This is a tough review to write. The Code, by sportswriter G.B. Joyce, has a lot of things that I love — a good mystery, a flawed hero, and a bit of action. But it is all somehow a bit awkward.
First, the story: Brad Shade is a former hockey player with a sad-luck story, now a scout for the team in L.A. While scouting a particularly hot young prospect, a beloved coach and team doctor are brutally murdered, and while Shade isn’t a suspect or even a witness, his scouting duties keep leading him back around to the investigation. To get the story on his prospect, he may have to solve the murder.
For the most part, I enjoyed the mystery, although it’s a little slow to get started. For the first 150-200 pages, the murder is peripheral — Shade isn’t even questioned by the police — it sort of lurks in the background, and while the scouting stuff was interesting, it wasn’t riveting. But the story keeps circling back, the murder always in the background, the questions surrounding the deaths always kind of caught up in the questions surrounding Billy Mays Jr., the hot prospect, always on the back burner. The story builds to a showdown on the floor of the NHL draft that is worthy of any courtroom drama.
I did have some problems with the book. First, the jargon. Insider jargon can be a great tool. It can make people feel like part of the club, people in the know, sharing the little inside jokes and shortcuts, but that only works if they understand it, if you provide some context. I shouldn’t have to go to Wikipedia to figure out what a major junior is. Early on, I got frustrated and called up my Secret Hockey Source (also a professional sports writer/editor who knows a LOT about hockey), to get a few questions answered. Unless you want your only readers to be hockey fans, you need to give them some explanation of why a 17 year old kid is playing on a team alongside a Russian professional player. (The answer: major junior leagues are a bit like baseball minor leagues and the traveling soccer teams you see in the US. More than a high school team, but not quite the pros.) Shade makes several references to his “old friend Arthur” before I figured out he was talking about his arthritis. (I couldn’t find anyone who had heard that nickname in years.) Instead of letting the jargon bring me into the story, it made me feel excluded.
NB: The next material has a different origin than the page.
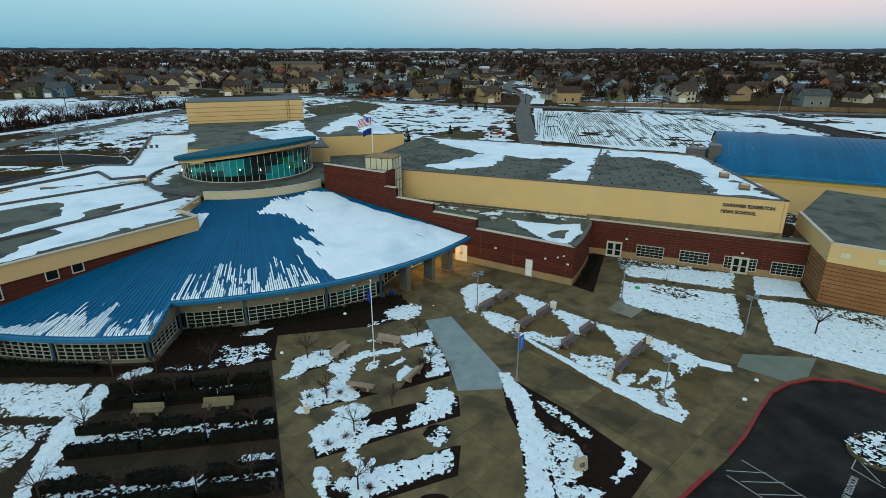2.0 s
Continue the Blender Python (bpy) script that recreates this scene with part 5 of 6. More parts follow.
def street_lamp(x, y, turn, heads=2, tall=4.3, banner=False):
    lamp = thing("lamp_post", "slim grey lamp post with a blue banner and drum head" if banner else "slim grey lamp post with two round drum heads", "lamp post", pose(x, y, 0.0, 0, 0, turn), "court lamp posts")
    part("footing", Shape().tube((0, 0, 0), (0, 0, 0.32), 0.25, 0.22, 14), M["bench_stone"], lamp)
    part("pole", Shape().tube((0, 0, 0.32), (0, 0, tall), 0.06, 0.045, 10), M["pole_metal"], lamp)
    for sx in ((-1, 1) if heads == 2 else (-1,)):
        arm = part("arm", Shape().tube((0, 0, tall - 0.1), (sx * 0.3, 0, tall - 0.1), 0.035, 0.035, 6), M["pole_metal"], lamp)
        head = part("lamp_head", Shape().tube((sx * 0.42, 0, tall - 0.2), (sx * 0.42, 0, tall + 0.06), 0.18, 0.18, 16), M["lamp_teal"], lamp)
        part("head_cap", Shape().tube((sx * 0.42, 0, tall + 0.06), (sx * 0.42, 0, tall + 0.09), 0.25, 0.22, 16), M["lamp_teal"], head)
        part("lens", Shape().tube((sx * 0.42, 0, tall - 0.23), (sx * 0.42, 0, tall - 0.2), 0.19, 0.21, 16), M["white_paint"], head)
    if banner:
        flag = part("banner", Shape().box(0.1, 0.72, -0.015, 0.015, tall - 1.75, tall - 0.45), M["sign_blue"], lamp, "bright blue vertical banner")
        for z in (tall - 0.42, tall - 1.78):
            part("banner_arm", Shape().tube((0, 0, z), (0.76, 0, z), 0.018, 0.018, 6), M["pole_metal"], lamp)
        M.setdefault("banner_pale", plain("banner_pale", (0.25, 0.45, 0.75), 0.6))
        for z, w in ((tall - 1.0, 0.4), (tall - 1.08, 0.34), (tall - 1.3, 0.3), (tall - 1.4, 0.38), (tall - 1.62, 0.32)):
            part("text_bar", Shape().box(0.41 - w / 2, 0.41 + w / 2, -0.022, -0.015, z, z + 0.04), M["banner_pale"], flag)
        part("emblem", Shape().tube((0.41, -0.022, tall - 0.75), (0.41, -0.015, tall - 0.75), 0.13, 0.13, 16), M["banner_pale"], flag)
    return lamp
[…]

The other thing I really had a problem with: the title. I hate titles that seem to come out of nowhere, and this one really did. Late in the book, a sportscaster made a reference to The Code (basically, the unwritten code regarding player conduct on the ice) but it still doesn’t tie into the story for me. Not only that, it’s a title that’s been used before. When I was chatting with my Secret Hockey Source, she originally thought I was talking about The Code: The Unwritten Rules of Fighting and Retaliation in the NHL; she couldn’t figure out why I thought it was so “mysterious.” Using the title of another well-known book is kind of a no-no, especially one so close to your subject matter.
Overall, not a bad book. I was interested in the snapshot of life as a hockey scout, and that’s far more the focus of the book than the murder. The murders are a side note — Shade was not really involved in the investigation, except as it concerned the player he was scouting. He doesn’t set out to solve the murders, and you don’t get the feeling he would care one way or the other, if it wasn’t for the fact that his team is going to invest millions in this player. It’s a fun book for hockey fans (and if you aren’t a fan, it helps to have a Secret Hockey Source, for when you get stuck). I wouldn’t be opposed to giving Joyce’s fiction one more try, but I hope next time around he’s more invested in the actual mystery.
My copy of The Code is an Advanced Reader Copy, provided free of charge.